To curtail such market activity and prevent interest rates from rising to a painfully high level, the government began buying shares. But what began as, in its words, a "surgical operation" soon ballooned as the unforeseen collapse of the Russian ruble caused many emerging-market fund managers to sell Hong Kong shares to raise cash. The result: The government bought far more shares than it intended. The government's massive share purchases pushed the Hang Seng Index up about 18%, to 7829 points, from its low of 6660 before the intervention.

Russia's financial woes eventually proved to be Hong Kong's boon. In late September, the U.S. government began to cut interest rates to help out U.S. banks with large exposure to emerging markets. Those lower U.S. interest rates soon translated into lower Hong Kong dollar interest rates, thanks to the link between the two currencies. Stock markets in Hong Kong, and elsewhere in Asia, began to rally. In fact, the Singapore stock market -- without a boost from government buying -- has slightly outpaced Hong Kong, more than doubling since Aug. 14, 1998, compared with the Hang Seng Index's 92% rise.
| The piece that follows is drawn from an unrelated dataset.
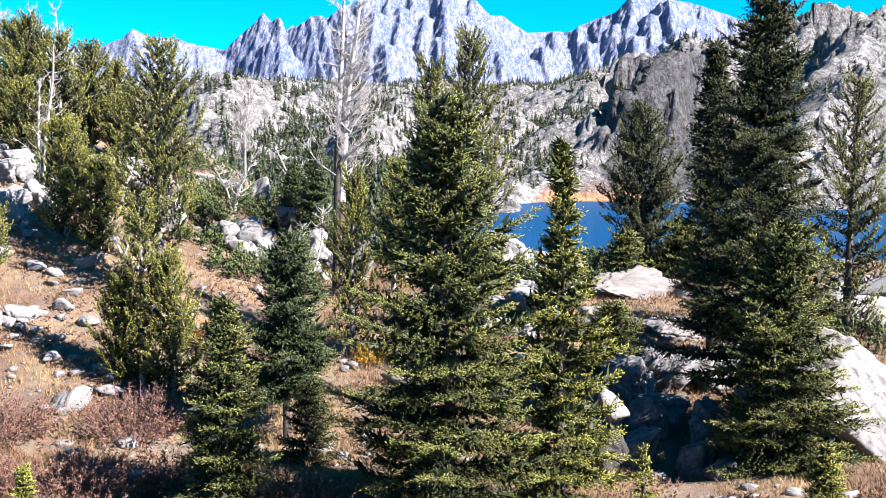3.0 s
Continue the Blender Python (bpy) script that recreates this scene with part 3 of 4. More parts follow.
def snag(x, y, tops, seed, label, thick=0.13, twigs=26, base=None, spread=1.2, dense=1.0, apart=False, group="dead trees"):
    """A bleached dead tree of one or more stems with bare curving branches."""
    rng = np.random.default_rng(seed)
    z0 = height(x, y) - 0.1 if base is None else base
    tree, at = thing("dead_tree", x, y, z0, label, "dead tree", group)
    for dx, dy, top in tops:
        H = top - z0
        t = np.linspace(0, 1, 16)
        ph = rng.uniform(0, 6.28, 3)
        line = np.stack([dx * t ** 1.3 + 0.10 * np.sin(7 * t + ph[0]) * t, dy * t + 0.10 * np.sin(5 * t + ph[1]) * t, t * H], 1)
        st = Tubes()
        st.add(line, thick * (1 - t) ** 0.8 + 0.014, 9)
        trunk = st.link("trunk", M_DEAD, tree)
        if apart:
            # dark sleeve: bark at the foot, and on the left stem its shade
            low = Tubes()
            k = 8 if dx < 0.3 else 5
            low.add(line[:k], thick * (1 - t[:k]) ** 0.8 + 0.014 + np.linspace(0.026, 0.003, k), 11)
            tagged(low.link("bark_and_shade", M_BARK, trunk), "dark bark and painted-in shade on the lower stem")
        br = Tubes()
        for i in range(twigs):
            if apart:
                br = Tubes()
            f = 0.36 + 0.62 * rng.random() ** 0.8
            a = rng.normal(0.2, 1.3) if rng.random() < 0.7 else rng.uniform(0, 6.28)
            L = spread * (1.12 - f) ** 0.6 * rng.uniform(0.3, 1.1)
            o = np.array([np.interp(f, t, line[:, c]) for c in range(3)])
            out = np.array([math.cos(a), math.sin(a), 0])
            s = np.linspace(0, 1, 8)
            up = rng.uniform(-0.25, 0.55) + 0.5 * f
            side = np.array([-out[1], out[0], 0])
            curve = o + out * (L * s)[:, None] + np.array([0, 0, 1.0]) * (L * (up * s + rng.uniform(-0.1, 0.7) * s * s))[:, None] + side * (L * 0.15 * np.sin(4 * s + rng.uniform(0, 6)))[:, None]
            r0 = 0.011 + 0.013 * L
            br.add(curve, r0 * (1 - 0.85 * s), 5)
            for j in range(int(rng.integers(3, 8) * dense)):
                sj = rng.uniform(0.25, 0.95)
                q = np.array([np.interp(sj, s, curve[:, c]) for c in range(3)])
                d = unit(out * 0.5 + side * rng.normal() * 0.9 + np.array([0, 0, 0.45 + 0.5 * rng.normal()]))
                l2 = L * rng.uniform(0.18, 0.5) * (1.1 - sj * 0.5)
                u = np.linspace(0, 1, 4)
                br.add(q + d * (l2 * u)[:, None] + np.array([0, 0, 0.3]) * (l2 * u * u)[:, None], (0.010, 0.008, 0.007, 0.005), 3)
            if apart:
                br.link("branch", M_DEAD, trunk)
        if not apart:
            tagged(br.link("branchwork", M_DEAD, tree), kind="stuff")
    tree.matrix_world = at
    return tree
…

Today, as the government prepares to sell its shares, fresh concerns loom. U.S. interest rates are rising. Tensions between Taiwan and Beijing are high. The possibility that Beijing may devalue the yuan has resurfaced. So capturing a profit without rocking the market won't be easy.

Mutual-Fund Option

The government's preferred method for disposing of its shares is to sell off a large portion of its shares as a mutual fund. The government aims to begin selling it in October or November. However, if marketing the fund isn't yet completed, or markets aren't looking good, the government is likely to postpone a sale until early next year to avoid year-end computer problems, says Stuart Leckie, an Exchange Fund Investment director.

The mutual fund will track the Hang Seng Index and probably be offered at a discount to entice investors. However, other similar tracking funds have been on the market for years, making it unlikely the fund will attract first-time investors. If those who buy the fund are already in the market, then they are likely to spend less on other Hong Kong stocks -- in other words, there is no net gain of investment for the market.

The government, however, is apparently looking at a few other tactics to sell the majority of its shares.

One possibility is for Hong Kong companies to buy back their own shares. However, Robin Fox, a director at fund-management outfit Long Investment Ltd., notes that corporate balance sheets are still weak; he reckons companies can buy back at most about 3% of their shares.

Another approach would be for the government to sell exchangeable bonds that allow the bondholder to convert the bonds into shares at some point in the future, perhaps a year or two from now. This approach would delay the impact of share sales on the market. Of course, the government can simply sell its shares directly into the open market.

The government faces a fundamental problem in trying to avoid a market decline: its status as the ultimate insider.

Sensitive economic, trade and monetary data -- the government knows it all weeks ahead of regular investors. It has a better idea than others of what economic news is likely to move the market. When the government begins selling large amounts of shares, "there's a risk people in the investment community would assume it's because [the government] has seen some figures that are going to be bad," a fund manager says. If that perception spreads, the result could be a self-fulfilling prophecy, as the market plunges, hurting the real economy.